Every confrontation with Roboshark follows the same pattern:

  1. Someone says, “That can’t be real!”

  2. Someone else gets eaten.

  3. The military fires missiles that somehow miss a 30-foot mechanical shark.

By the time Navy SEALs show up to engage the shark in a shopping mall — yes, really — the movie has completely abandoned logic in favor of spectacle, which is fine because logic left ten minutes in.

It’s less Jaws and more Flipper meets Transformers 2, directed by someone whose only exposure to water was a PowerPoint animation.


The Ending: Robodog, Coming Soon to Regret

After all the chaos — the Space Needle collapse, the failed drone hacking, the human buffet — the movie ends with a twist so unnecessary it circles back to genius.

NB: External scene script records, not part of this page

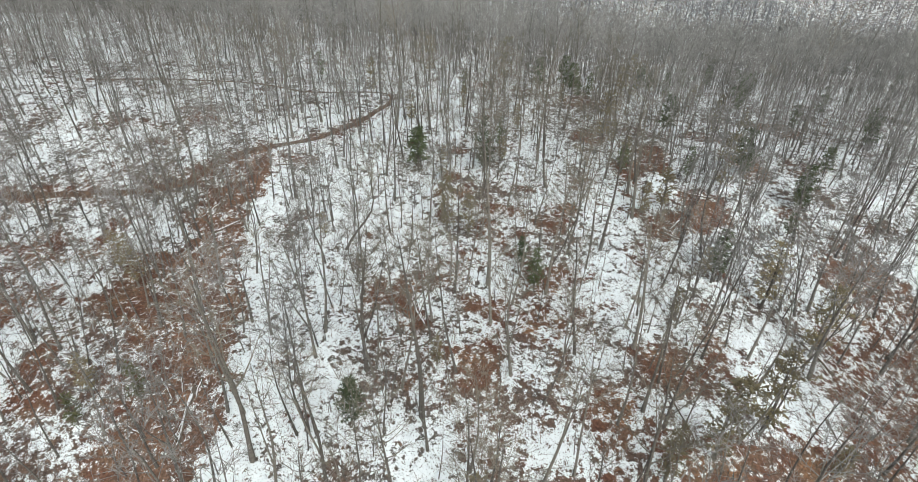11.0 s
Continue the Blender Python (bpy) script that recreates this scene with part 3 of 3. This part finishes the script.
def clear_of_ways(spots):
    """The spots that lie clear of water and trail."""
    x, y = np.array(spots).T
    wet = np.minimum(np.minimum(off_line(x, y, CREEK_LINE), off_line(x, y, BROOK_LINE)), off_line(x, y, RUN_LINE))
    return [p for p, ok in zip(spots, (wet > 1.2) & (off_line(x, y, TRAIL_LINE) > 1.5)) if ok]


def random_spots(x0, x1, y0, y1, cell, chance):
    out = []
    for j in range(int((y1 - y0) / cell)):
        for i in range(int((x1 - x0) / cell)):
            x, y = x0 + (i + rng.uniform(-0.6, 1.6)) * cell, y0 + (j + rng.uniform(-0.6, 1.6)) * cell
            if rng.random() < chance(x, y):
                out.append((x, y))
    return out


def in_sight(x, y):
    return abs(x + 6 + 0.08 * y) < min(62 + 0.98 * max(0, y - 30), 225)


near_known = np.array(KNOWN)
filled = []
for x, y in clear_of_ways(random_spots(-260, 250, 18, 385, 4.5, lambda x, y: (0.68 + 0.1 * float(step(95, 120, y)) - 0.2 * float(step(185, 215, y))) * (1.0 if in_sight(x, y) else 0.0))):
    if np.min(np.hypot(near_known[:, 0] - x, near_known[:, 1] - y)) > 3.4:
        filled.append((x, y))
filled.sort(key=lambda p: abs(p[0] + 5) + 400 * (not 38 < p[1] < 205))
singles = KNOWN + filled[: 300 - len(KNOWN)]
rest = filled[300 - len(KNOWN):]

def tree_meshes(*shape):
    """The meshes of one near tree: trunk, crown and, where it has one, the second stem of its fork."""
    trunk, crown, fork = grow(*shape)
    return mesh_from("trunk", *trunk, M_BARK, True), mesh_from("crown", *crown, M_TWIG), mesh_from("forked_stem", *fork, M_BARK, True) if len(fork[1]) else None


def assemble(name, meshes):
    ob = new(name)
    trunk = part("trunk", meshes[0], ob)
    if meshes[2]:
        part("forked_stem", meshes[2], trunk)
    part("crown", meshes[1], ob, "leafless crown of fine grey twigs")
    return ob


NEAR = [tree_meshes(100 + k, 19.0 + 4.5 * rng.random(), 2, 1.15) for k in range(10)]


def bare_tree(variant, m):
    ob = assemble("bare_tree", NEAR[variant])
    ob.matrix_basis = m
    return tagged(ob, "tall leafless grey hardwood tree rooted in patchy snow", "tree", "bare trees of the slope")


def crooked_tree(x, y, seed, height, sway, label):
    """A tree of its own shape: its bole sways sideways by the given metres."""
    ob = assemble("crooked_tree", tree_meshes(seed, height, 2, 1.3, sway))
    ob.matrix_basis = pose(x, y, float(land(x, y)))
    return tagged(ob, label, "tree")


CROOKED = [k for k, (x, y) in enumerate(KNOWN) if min(math.hypot(x + 30.6, y - 154.0), math.hypot(x + 32.7, y - 150.6)) < 2.0]
crooked_tree(-30.6, 154.0, 151, 17.0, ((0, 0), (0.2, 2.0), (0.38, 4.1), (0.47, 4.9), (0.56, 5.1), (0.7, 4.7), (1, 4.2)), "crooked bare tree whose leaning trunk bends upright")
crooked_tree(-32.7, 150.6, 154, 15.0, ((0, 0), (0.12, -0.3), (0.4, -1.5), (0.6, -2.0), (1, -2.2)), "low forking bare tree with a swept dark trunk")
first = {}
for k, (x, y) in enumerate(singles):
    if k in CROOKED:
        continue
    size = rng.uniform(0.5, 1.08) if k >= len(KNOWN) else rng.uniform(0.78, 1.08)
    m = pose(x, y, float(land(x, y)), 0, 0, rng.uniform(0, 360)) @ Matrix.Scale(size, 4)
    v = rng.randrange(10)
    if v in first:
        copy_thing(first[v], m)
    else:
        first[v] = bare_tree(v, m)
        first[v].scale = (1, 1, 1)
        first[v].matrix_basis = m

MID = [grow(200 + k, 18.5 + 4.0 * rng.random(), 1, 1.15) for k in range(9)]
FAR = [grow(300 + k, 17.0 + 4.0 * rng.random(), 0, 1.0) for k in range(6)]
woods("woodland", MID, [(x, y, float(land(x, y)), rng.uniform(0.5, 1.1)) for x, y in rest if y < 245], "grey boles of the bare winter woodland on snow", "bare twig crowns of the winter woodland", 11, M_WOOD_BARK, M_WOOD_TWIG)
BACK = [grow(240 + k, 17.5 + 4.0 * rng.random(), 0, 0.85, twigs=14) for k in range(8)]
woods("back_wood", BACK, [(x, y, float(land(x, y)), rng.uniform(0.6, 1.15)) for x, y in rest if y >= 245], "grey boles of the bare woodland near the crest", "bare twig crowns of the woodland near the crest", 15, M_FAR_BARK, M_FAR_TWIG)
POLE = [grow(260 + k, 14.0 + 4.0 * rng.random(), 0, 0.6, twigs=4) for k in range(8)]
poles = clear_of_ways(random_spots(-200, 190, 60, 300, 4.0, lambda x, y: float(0.18 + 0.1 * step(90, 110, y) + 0.28 * step(140, 175, y) + 0.12 * step(240, 265, y) + 0.35 * step(-15, -60, x) * step(190, 210, y) * step(275, 255, y)) if in_sight(x, y) else 0.0))
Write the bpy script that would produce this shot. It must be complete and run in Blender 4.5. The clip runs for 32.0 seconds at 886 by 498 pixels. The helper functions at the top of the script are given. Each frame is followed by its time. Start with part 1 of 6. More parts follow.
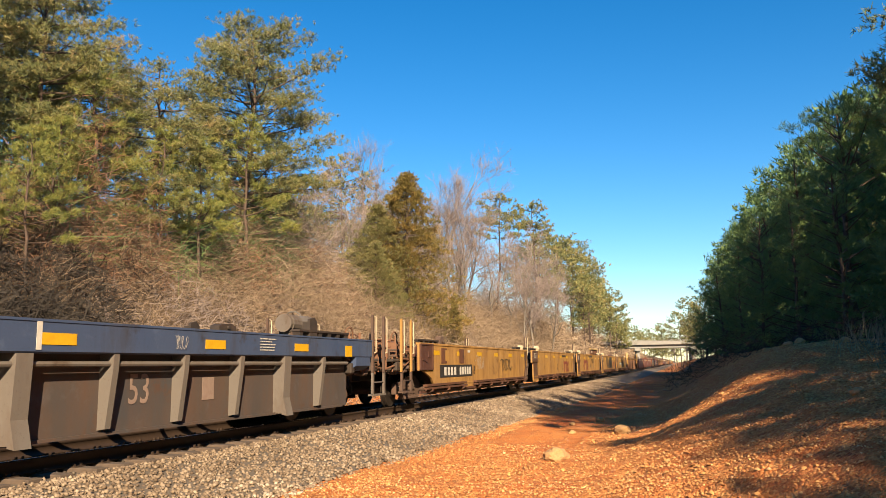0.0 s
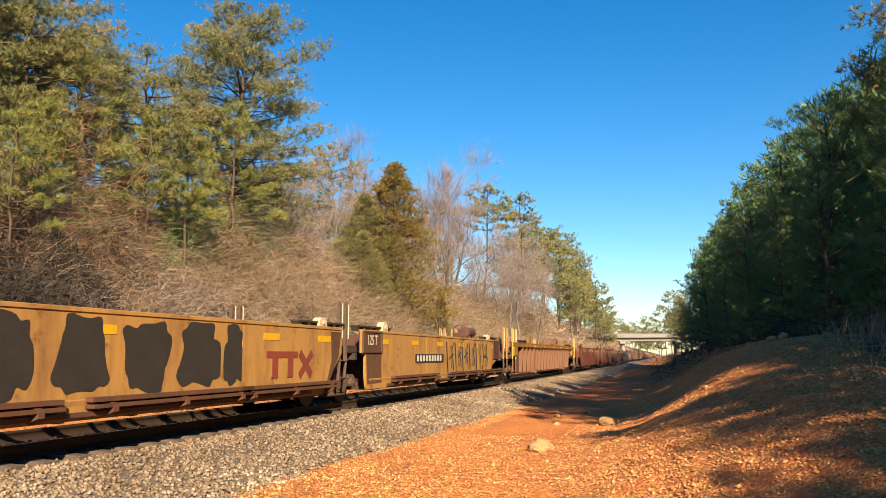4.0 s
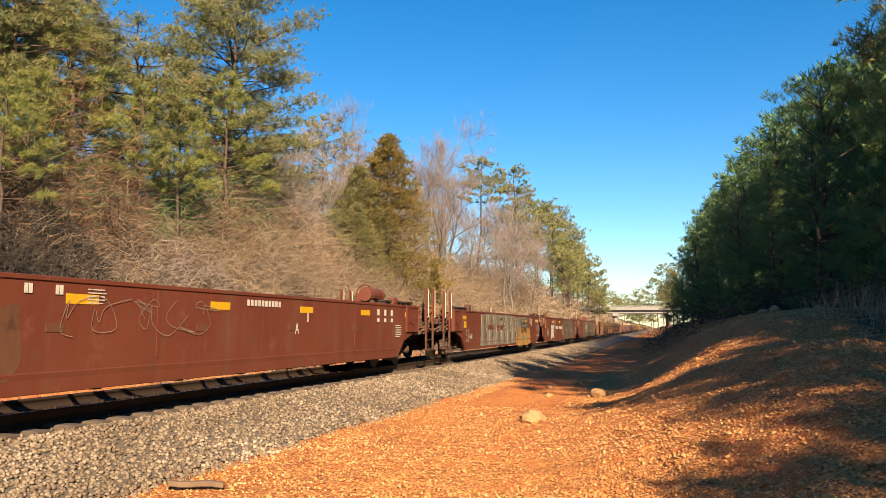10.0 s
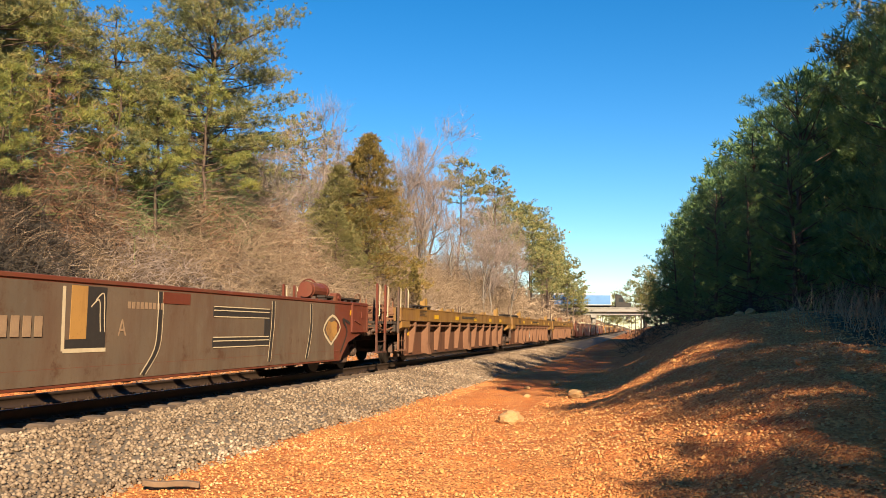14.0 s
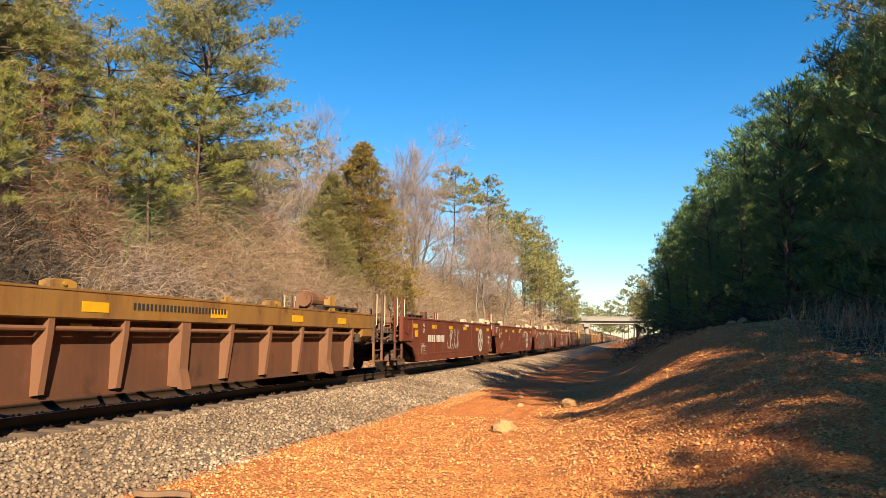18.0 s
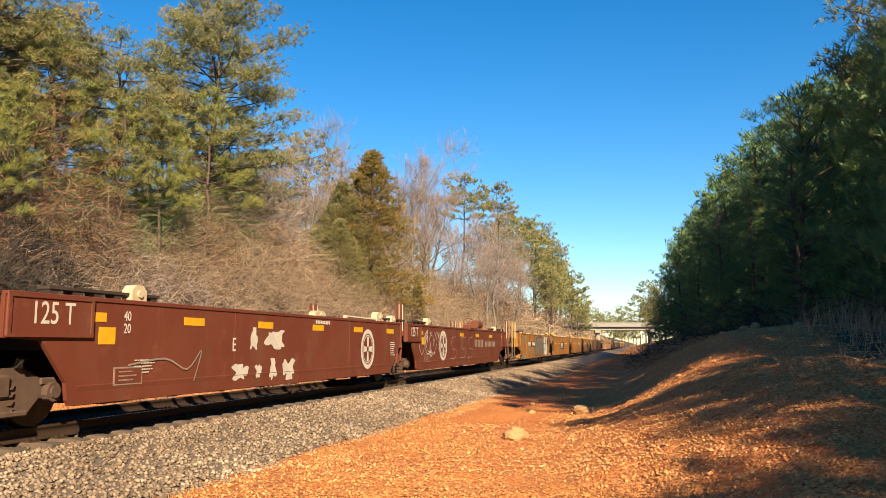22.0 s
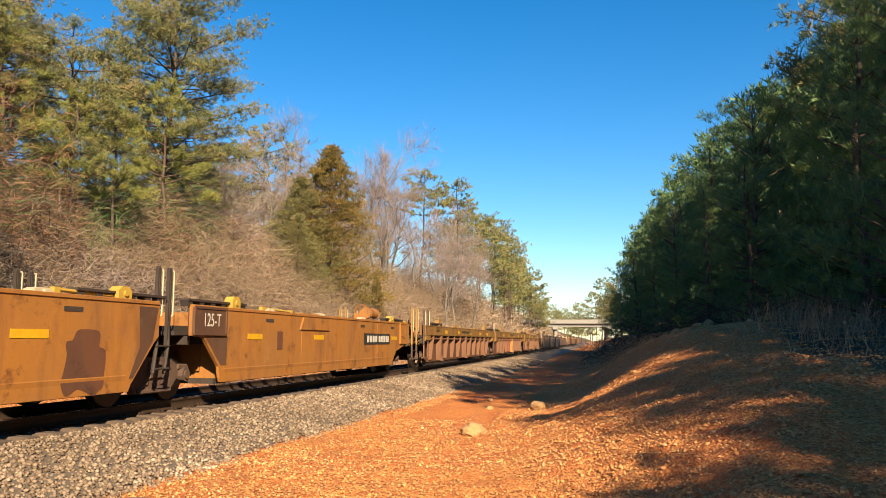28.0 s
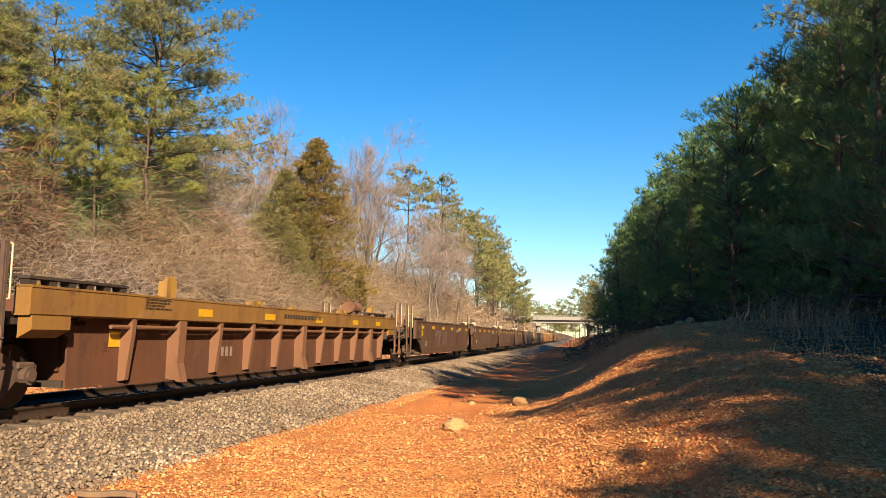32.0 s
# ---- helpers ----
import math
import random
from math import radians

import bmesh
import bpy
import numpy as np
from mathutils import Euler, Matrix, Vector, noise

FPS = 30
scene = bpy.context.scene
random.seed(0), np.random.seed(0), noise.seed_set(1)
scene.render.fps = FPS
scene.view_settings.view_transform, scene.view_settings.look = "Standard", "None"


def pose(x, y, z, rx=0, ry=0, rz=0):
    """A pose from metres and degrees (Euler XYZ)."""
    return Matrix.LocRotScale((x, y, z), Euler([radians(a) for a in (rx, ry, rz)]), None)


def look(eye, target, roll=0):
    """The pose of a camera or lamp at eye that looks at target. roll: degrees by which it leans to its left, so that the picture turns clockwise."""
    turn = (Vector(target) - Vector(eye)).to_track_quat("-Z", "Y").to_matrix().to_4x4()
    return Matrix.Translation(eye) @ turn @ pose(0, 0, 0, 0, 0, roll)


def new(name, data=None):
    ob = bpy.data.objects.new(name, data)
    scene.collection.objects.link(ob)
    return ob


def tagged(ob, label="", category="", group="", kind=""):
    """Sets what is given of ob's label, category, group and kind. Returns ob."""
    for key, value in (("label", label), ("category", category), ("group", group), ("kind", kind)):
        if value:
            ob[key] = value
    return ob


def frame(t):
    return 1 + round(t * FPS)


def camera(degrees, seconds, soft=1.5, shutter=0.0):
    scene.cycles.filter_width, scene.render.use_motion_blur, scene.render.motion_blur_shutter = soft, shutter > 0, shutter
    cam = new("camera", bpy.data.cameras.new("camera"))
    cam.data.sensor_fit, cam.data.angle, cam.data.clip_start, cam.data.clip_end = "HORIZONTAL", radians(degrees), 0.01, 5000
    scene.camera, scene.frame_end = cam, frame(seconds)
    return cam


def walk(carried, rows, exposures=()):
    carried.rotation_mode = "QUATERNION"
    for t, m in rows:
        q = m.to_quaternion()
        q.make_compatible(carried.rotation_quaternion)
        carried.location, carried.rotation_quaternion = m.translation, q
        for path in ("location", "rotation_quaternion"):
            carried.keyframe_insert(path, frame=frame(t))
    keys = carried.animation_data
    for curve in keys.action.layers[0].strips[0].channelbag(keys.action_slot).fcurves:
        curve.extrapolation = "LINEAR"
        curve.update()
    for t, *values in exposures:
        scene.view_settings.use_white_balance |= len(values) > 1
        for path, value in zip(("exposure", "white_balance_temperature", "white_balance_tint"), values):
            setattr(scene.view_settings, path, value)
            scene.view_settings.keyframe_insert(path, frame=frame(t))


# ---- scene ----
# World: x to the right across the track, y along the track away from the camera, z up; z = 0 is the top of the rails.
EYE = (0.0, 0.0, 1.115)
PATH = (
    (0, 98.340, 0.666, 18.332), (0.5, 98.340, 0.653, 18.313), (1, 98.356, 0.611, 18.271), (1.5, 98.314, 0.552, 18.116),
    (2, 98.310, 0.491, 17.859), (2.5, 98.241, 0.469, 17.767), (3, 98.091, 0.375, 17.688), (3.5, 97.885, 0.181, 17.518),
    (5.5, 97.043, -0.068, 16.861), (6, 96.849, -0.146, 16.697), (6.5, 96.678, -0.155, 16.677), (7, 96.485, -0.182, 16.673),
    (7.5, 96.312, -0.180, 16.730), (8, 96.115, -0.164, 16.735), (8.5, 95.921, -0.018, 16.830), (9, 95.751, -0.000, 16.844),
    (9.5, 95.624, -0.014, 16.886), (10, 95.657, -0.103, 16.852), (10.5, 95.678, -0.173, 16.728), (11, 95.654, -0.254, 16.480),
    (11.5, 95.614, -0.328, 16.284), (12, 95.616, -0.350, 16.122), (12.5, 95.632, -0.388, 15.910), (13, 95.638, -0.405, 15.680),
    (13.5, 95.668, -0.413, 15.509), (14, 95.689, -0.491, 15.335), (14.5, 95.752, -0.544, 15.303), (16.5, 96.020, -0.535, 15.129),
    (17, 96.102, -0.572, 15.025), (17.5, 96.223, -0.590, 14.958), (18, 96.341, -0.531, 14.849), (18.5, 96.442, -0.561, 14.730),
    (19, 96.484, -0.561, 14.651), (19.5, 96.561, -0.521, 14.556), (20, 96.620, -0.551, 14.503), (20.5, 96.682, -0.526, 14.614),
    (21, 96.694, -0.434, 14.738), (21.5, 96.757, -0.333, 14.947), (22, 96.852, -0.126, 15.629), (22.5, 97.040, -0.097, 16.466),
    (23, 97.260, -0.193, 17.110), (23.5, 97.076, -0.608, 17.005), (24, 97.064, -0.918, 15.873), (24.5, 96.926, -0.859, 14.744),
    (25, 96.850, -0.737, 13.710), (25.5, 96.736, -0.658, 13.149), (27.5, 96.548, -0.208, 12.548), (28, 96.590, -0.240, 12.650),
    (28.5, 96.587, -0.311, 12.573), (29, 96.431, -0.227, 12.325), (29.5, 96.342, -0.221, 11.843), (30, 96.347, -0.260, 11.508),
    (30.5, 96.417, -0.316, 11.434), (31, 96.365, -0.430, 11.466), (31.5, 96.315, -0.616, 11.550), (32, 96.255, -0.818, 11.441),
)
TRAIN = (
    (0, -18.60), (1, -3.22), (2, 13.39), (3, 29.16), (3.5, 37.21), (5.5, 69.61),
    (6, 77.82), (7, 93.41), (8, 109.51), (9, 125.77), (10, 140.94), (11, 156.89),
    (12, 173.18), (13, 188.92), (14, 205.05), (16.5, 243.54), (17, 251.07), (18, 266.22),
    (19, 281.72), (20, 296.82), (21, 312.85), (22, 328.62), (23, 344.08), (24, 359.78),
    (25, 375.04), (27.5, 412.91), (28, 420.45), (29, 436.24), (30, 451.14), (31, 466.39),
    (32, 481.99),
)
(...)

A woman walks her tiny dog through the ruins of Seattle, and the dog’s eyes glow red, implying Roboshark’s consciousness has survived. Meaning the sequel would’ve been Robodog. Somewhere, a producer probably pitched that with a straight face.


Final Thoughts: A B-Movie With a C- Effort

Roboshark is bad. Gleefully, unapologetically, gloriously bad. It’s the kind of movie that makes you question your life choices — and then keeps you watching anyway because you can’t believe someone actually made it.

It’s not scary. It’s not smart. It’s not even consistent. But it is entertaining in the same way watching a blender explode in slow motion is entertaining.

At the end of the day, Roboshark succeeds not because it’s good, but because it doesn’t know it’s bad. It just keeps swimming through its own stupidity like a cybernetic Dory on a mission from hell.

Final Verdict: 1.5 out of 5 glowing fins — one for effort, half for the sheer audacity. The rest of the points were eaten by the plot.